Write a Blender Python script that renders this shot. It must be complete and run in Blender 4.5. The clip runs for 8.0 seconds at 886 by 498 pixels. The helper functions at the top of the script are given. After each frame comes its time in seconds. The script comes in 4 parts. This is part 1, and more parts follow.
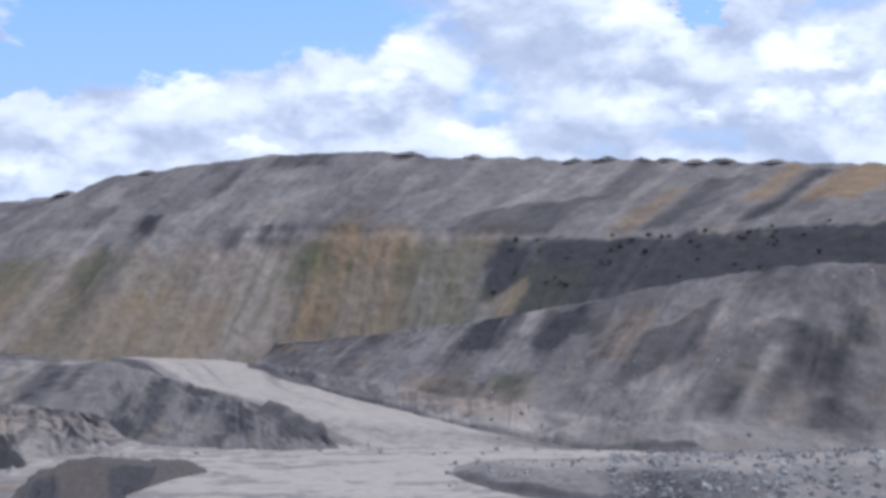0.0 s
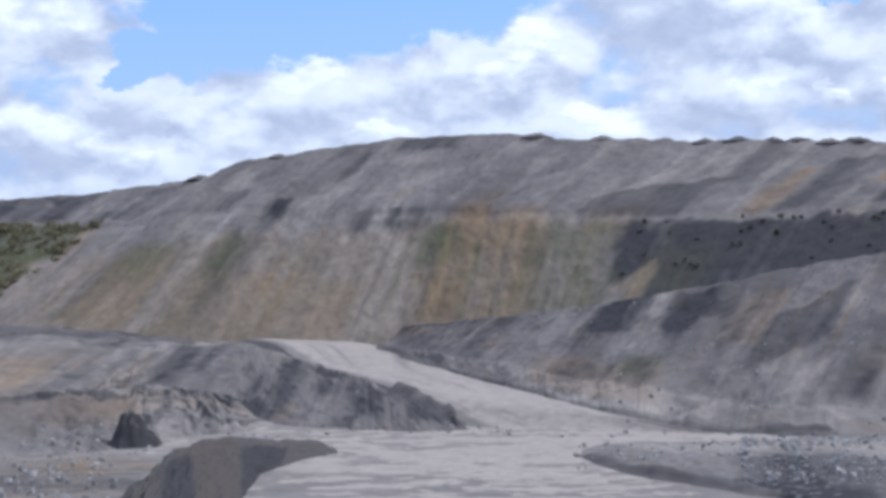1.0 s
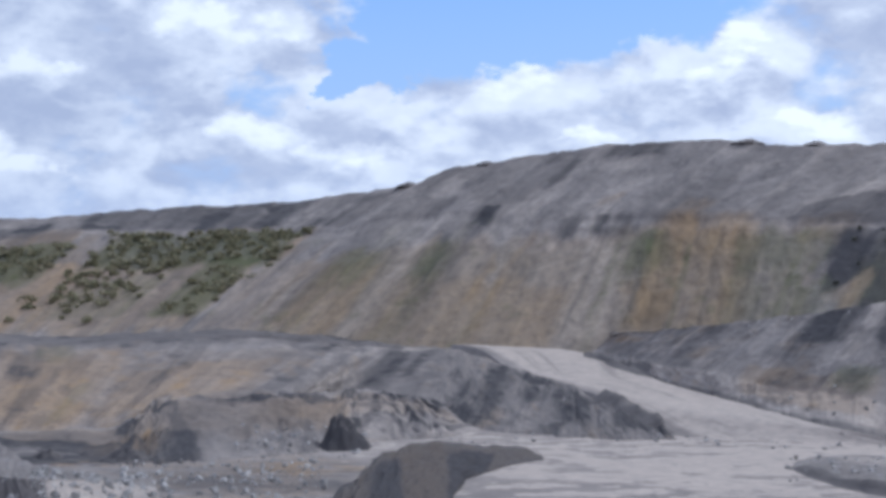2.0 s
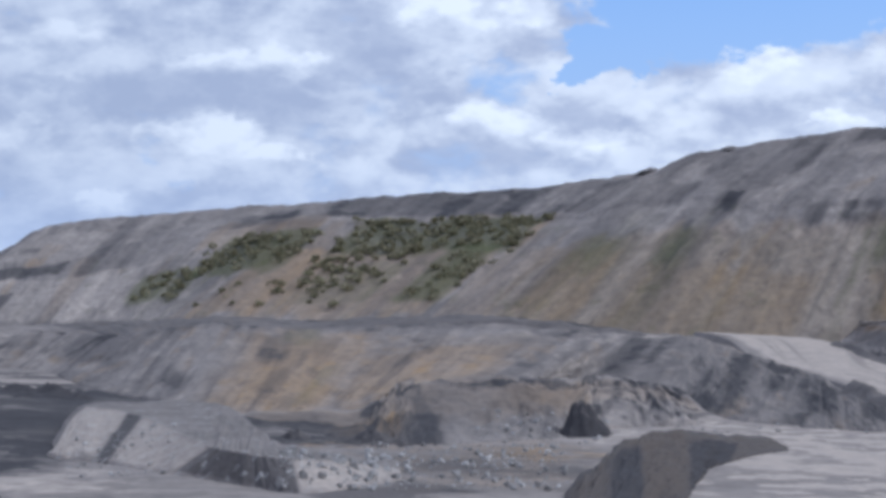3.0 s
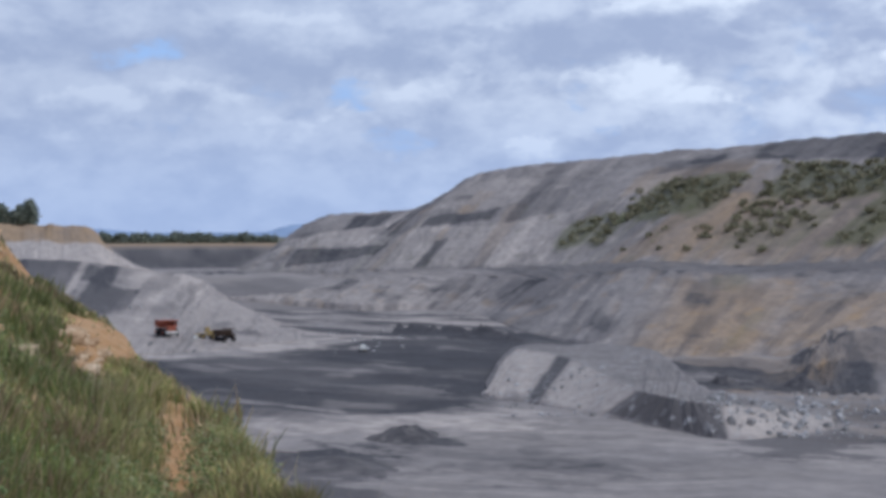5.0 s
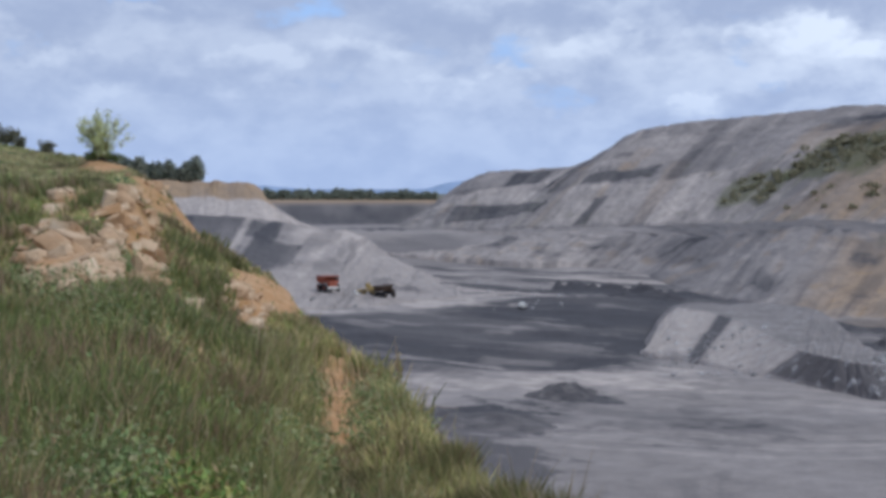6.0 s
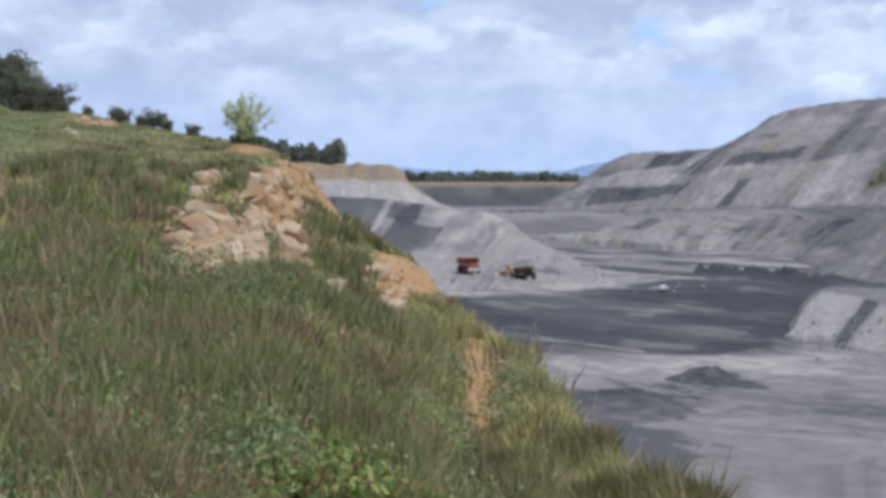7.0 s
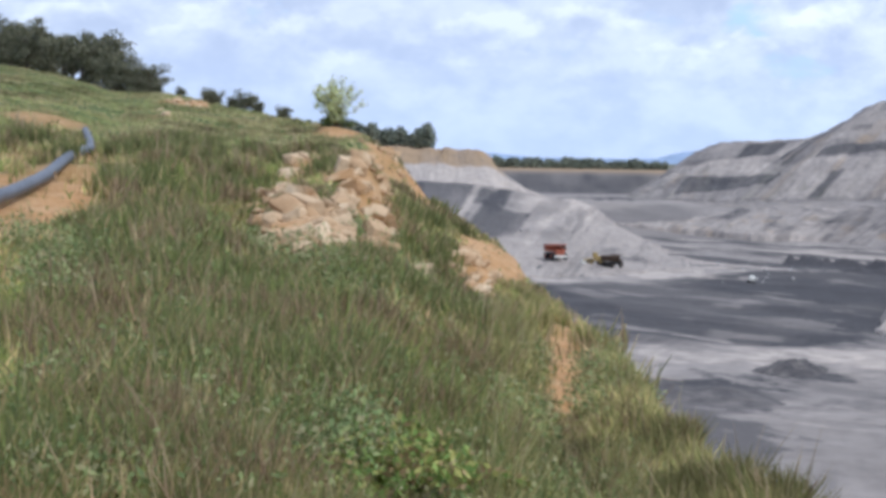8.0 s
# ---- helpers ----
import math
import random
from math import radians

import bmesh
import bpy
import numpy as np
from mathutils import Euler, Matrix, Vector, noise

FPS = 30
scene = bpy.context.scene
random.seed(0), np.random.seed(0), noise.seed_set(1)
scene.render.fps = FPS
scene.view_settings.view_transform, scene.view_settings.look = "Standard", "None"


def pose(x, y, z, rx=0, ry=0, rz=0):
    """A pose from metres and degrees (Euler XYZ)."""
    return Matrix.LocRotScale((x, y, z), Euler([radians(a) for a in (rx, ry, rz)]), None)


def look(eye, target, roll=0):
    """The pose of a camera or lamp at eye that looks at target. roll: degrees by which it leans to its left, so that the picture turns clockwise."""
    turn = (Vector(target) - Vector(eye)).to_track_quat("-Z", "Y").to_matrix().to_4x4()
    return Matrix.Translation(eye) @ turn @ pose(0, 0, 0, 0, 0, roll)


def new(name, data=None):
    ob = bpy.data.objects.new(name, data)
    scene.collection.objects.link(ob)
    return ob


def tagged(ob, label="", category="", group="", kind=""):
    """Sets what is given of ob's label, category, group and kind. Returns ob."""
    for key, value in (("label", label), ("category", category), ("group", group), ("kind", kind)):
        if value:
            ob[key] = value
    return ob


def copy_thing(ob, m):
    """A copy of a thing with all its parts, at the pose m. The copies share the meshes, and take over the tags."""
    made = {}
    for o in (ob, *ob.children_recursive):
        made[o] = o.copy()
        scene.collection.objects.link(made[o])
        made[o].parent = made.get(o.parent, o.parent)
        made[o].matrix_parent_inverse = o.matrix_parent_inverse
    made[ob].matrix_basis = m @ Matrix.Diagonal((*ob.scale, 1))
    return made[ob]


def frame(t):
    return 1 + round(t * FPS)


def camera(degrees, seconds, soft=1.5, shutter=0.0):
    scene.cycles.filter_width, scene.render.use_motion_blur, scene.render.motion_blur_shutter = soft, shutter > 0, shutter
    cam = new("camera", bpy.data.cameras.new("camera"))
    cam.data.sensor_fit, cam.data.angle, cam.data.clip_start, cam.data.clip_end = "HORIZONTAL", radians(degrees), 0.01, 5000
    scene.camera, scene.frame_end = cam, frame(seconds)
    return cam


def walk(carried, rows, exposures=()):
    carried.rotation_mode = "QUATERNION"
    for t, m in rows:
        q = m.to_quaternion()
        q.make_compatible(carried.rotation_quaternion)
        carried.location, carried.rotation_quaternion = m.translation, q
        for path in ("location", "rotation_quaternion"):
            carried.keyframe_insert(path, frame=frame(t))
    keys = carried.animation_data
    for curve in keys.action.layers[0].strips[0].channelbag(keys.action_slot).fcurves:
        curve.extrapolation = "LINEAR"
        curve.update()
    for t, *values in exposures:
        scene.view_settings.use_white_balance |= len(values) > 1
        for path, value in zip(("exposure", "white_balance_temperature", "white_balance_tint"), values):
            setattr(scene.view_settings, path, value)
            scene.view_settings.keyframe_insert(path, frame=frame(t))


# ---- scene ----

+++

● **Aim**:
Every line of the data should be copied as it stands, without the images.

● **Output of the exercise**:
Write a Blender Python script that renders this shot. It must be complete and run in Blender 4.5. The clip runs for 8.0 seconds at 886 by 498 pixels. The helper functions at the top of the script are given. After each frame comes its time in seconds. The script comes in 4 parts. This is part 1, and more parts follow.
0.0 s
1.0 s
2.0 s
3.0 s
5.0 s
6.0 s
7.0 s
8.0 s
# ---- helpers ----
import math
import random
from math import radians

import bmesh
import bpy
import numpy as np
from mathutils import Euler, Matrix, Vector, noise

FPS = 30
scene = bpy.context.scene
random.seed(0), np.random.seed(0), noise.seed_set(1)
scene.render.fps = FPS
scene.view_settings.view_transform, scene.view_settings.look = "Standard", "None"


def pose(x, y, z, rx=0, ry=0, rz=0):
    """A pose from metres and degrees (Euler XYZ)."""
    return Matrix.LocRotScale((x, y, z), Euler([radians(a) for a in (rx, ry, rz)]), None)


def look(eye, target, roll=0):
    """The pose of a camera or lamp at eye that looks at target. roll: degrees by which it leans to its left, so that the picture turns clockwise."""
    turn = (Vector(target) - Vector(eye)).to_track_quat("-Z", "Y").to_matrix().to_4x4()
    return Matrix.Translation(eye) @ turn @ pose(0, 0, 0, 0, 0, roll)


def new(name, data=None):
    ob = bpy.data.objects.new(name, data)
    scene.collection.objects.link(ob)
    return ob


def tagged(ob, label="", category="", group="", kind=""):
    """Sets what is given of ob's label, category, group and kind. Returns ob."""
    for key, value in (("label", label), ("category", category), ("group", group), ("kind", kind)):
        if value:
            ob[key] = value
    return ob


def copy_thing(ob, m):
    """A copy of a thing with all its parts, at the pose m. The copies share the meshes, and take over the tags."""
    made = {}
    for o in (ob, *ob.children_recursive):
        made[o] = o.copy()
        scene.collection.objects.link(made[o])
        made[o].parent = made.get(o.parent, o.parent)
        made[o].matrix_parent_inverse = o.matrix_parent_inverse
    made[ob].matrix_basis = m @ Matrix.Diagonal((*ob.scale, 1))
    return made[ob]


def frame(t):
    return 1 + round(t * FPS)


def camera(degrees, seconds, soft=1.5, shutter=0.0):
    scene.cycles.filter_width, scene.render.use_motion_blur, scene.render.motion_blur_shutter = soft, shutter > 0, shutter
    cam = new("camera", bpy.data.cameras.new("camera"))
    cam.data.sensor_fit, cam.data.angle, cam.data.clip_start, cam.data.clip_end = "HORIZONTAL", radians(degrees), 0.01, 5000
    scene.camera, scene.frame_end = cam, frame(seconds)
    return cam


def walk(carried, rows, exposures=()):
    carried.rotation_mode = "QUATERNION"
    for t, m in rows:
        q = m.to_quaternion()
        q.make_compatible(carried.rotation_quaternion)
        carried.location, carried.rotation_quaternion = m.translation, q
        for path in ("location", "rotation_quaternion"):
            carried.keyframe_insert(path, frame=frame(t))
    keys = carried.animation_data
    for curve in keys.action.layers[0].strips[0].channelbag(keys.action_slot).fcurves:
        curve.extrapolation = "LINEAR"
        curve.update()
    for t, *values in exposures:
        scene.view_settings.use_white_balance |= len(values) > 1
        for path, value in zip(("exposure", "white_balance_temperature", "white_balance_tint"), values):
            setattr(scene.view_settings, path, value)
            scene.view_settings.keyframe_insert(path, frame=frame(t))


# ---- scene ----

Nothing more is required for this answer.